European Union bureaucrats want to ban all semi-automatic rifles including .22s, have a total ban on civilians owning full auto firearms and impose a partial ban on internet firearm sales, according to the Finnish government.
Campaign group Firearms United, an association of EU recreational shooters, found the original Finnish report and ran it through Google Translate before posting the result on their Facebook page. The report was bylined to Maria Manner in the Helsingin Sanomat newspaper and the original is online here.
Finnish Interior Ministry’s data show that there are plans to ban at least a series of firearms for private individuals, as well as changes in the availability and ecommerce for semi-automatic weapons.
“According to our records the biggest changes include a ban on a series of firearms and the transfer of semi-automatic weapons in the prohibited category, which resemble military weapons. It is not exactly known yet what would fall into this category,” said Police Inspector Seppo Sivula the Ministry of Interior Police Department.

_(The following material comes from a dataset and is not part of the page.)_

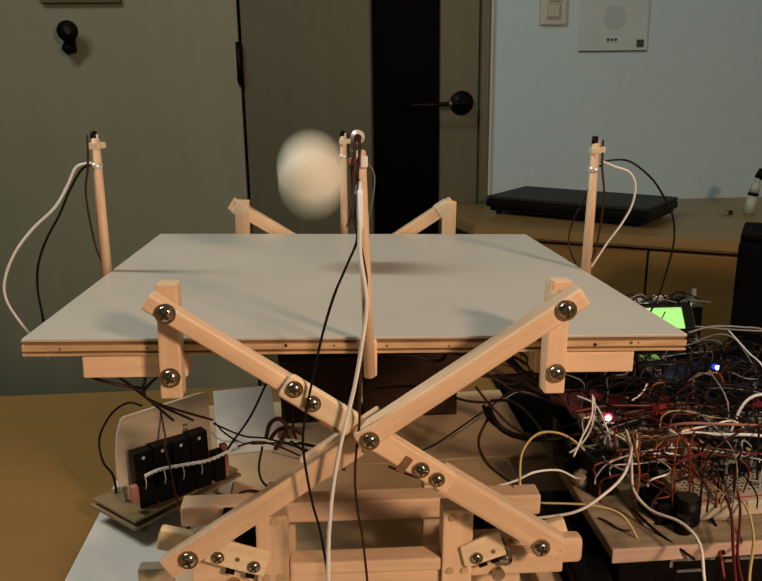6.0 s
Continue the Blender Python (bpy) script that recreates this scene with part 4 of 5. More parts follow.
def crank(sign):
    """A short rocking lever on the motor shaft at its origin, with a screwed horn plate before it and a pale far end."""
    c = root("motor_crank", "short wooden lever on a motor shaft", "lever", group="motor levers")
    if sign > 0:
        outline = [(-0.0176, 0.0060), (-0.0168, 0.0150), (-0.0050, 0.0165), (0.0010, 0.0160), (0.0010, 0.0048), (-0.0160, 0.0046)]
        holes, screws, slots = ((-0.0040, 0.0083), (0.0045, 0.0100)), ((-0.0116, 0.0080),), (-0.0100, -0.0045)
        part("far_end", box(0.0150, 0.0312, 0.0130, 0.0180, -0.0135, -0.0012, 0.0016, seg=3), M_WOOD_PALE, c, "pale far end of the lever")
        part("far_bar", box(0.0, 0.0180, 0.0090, 0.0130, -0.0080, 0.0030, 0.0008), M_WOOD, c)
    else:
        outline = [(-0.0148, 0.0002), (-0.0135, 0.0032), (-0.0062, 0.0112), (0.0110, 0.0101), (0.0107, -0.0014), (-0.0030, -0.0008)]
        holes, screws, slots = ((-0.0014, 0.0042),), ((-0.0094, 0.0034), (0.0060, 0.0025)), (-0.0030, 0.0055)
        part("far_end", box(-0.0362, -0.0180, 0.0130, 0.0180, -0.0125, -0.0016, 0.0018, seg=3), M_WOOD_PALE, c, "pale far end of the lever")
        part("far_bar", box(-0.0220, 0.0, 0.0090, 0.0130, -0.0080, 0.0030, 0.0008), M_WOOD, c)
    part("shaft", rod((0, -0.0046, 0.001), (0, 0.0095, 0.001), 0.0028, seg=14), M_STEEL, c, smooth=True)
    horn = part("horn_plate", slab(outline, -0.0062, -0.0046), M_WOOD_PALE, c, "pale wooden horn plate")
    low = min(z for x, z in outline)
    for x in slots:
        part("slot", box(x - 0.0019, x + 0.0019, -0.0052, -0.0038, low - 0.0026, low - 0.0003, 0), M_BLACK, c, "dark slot")
    for x, z in holes:
        part("pin_hole", rod((x, -0.0065, z), (x, -0.0050, z), 0.0010, seg=10), M_PLY_DARK, horn)
    for x, z in screws:
        screw(c, x, -0.0062, z, 0.0023, 40)
    return c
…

The prohibition of a whole series of firearms would also include deactivated weapons owned by collectors. In addition, the Commission will consider to ban semi-automatic versions of assault rifles and submachine guns.
The report said the Finnish government opposes the EU bans because they would affect the ability of the country’s reservists to train for sporting competitions. It appears that some Finnish competitions are based around competitors using their service-issue rifles. In addition, the paper highlighted that any semi-auto ban would severely damage IPSC competition disciplines.
UK Shooting News reported that unelected EU bureaucrats had formally begun the process of rewriting the Firearms Directive, a diktat that all EU member countries must adopt through passing new national laws. In the UK such laws are typically brought onto the statute book through Statutory Instruments, which receive little or no Parliamentary debate time.
However, the EU rewrite comes as the Law Commission is still mulling over its response to the public consultation on the commission’s own proposals to update Britain’s firearms laws.
New bans are, it goes almost without saying, unnecessary, certainly in the British context of the strictest functional firearms licensing laws in the world.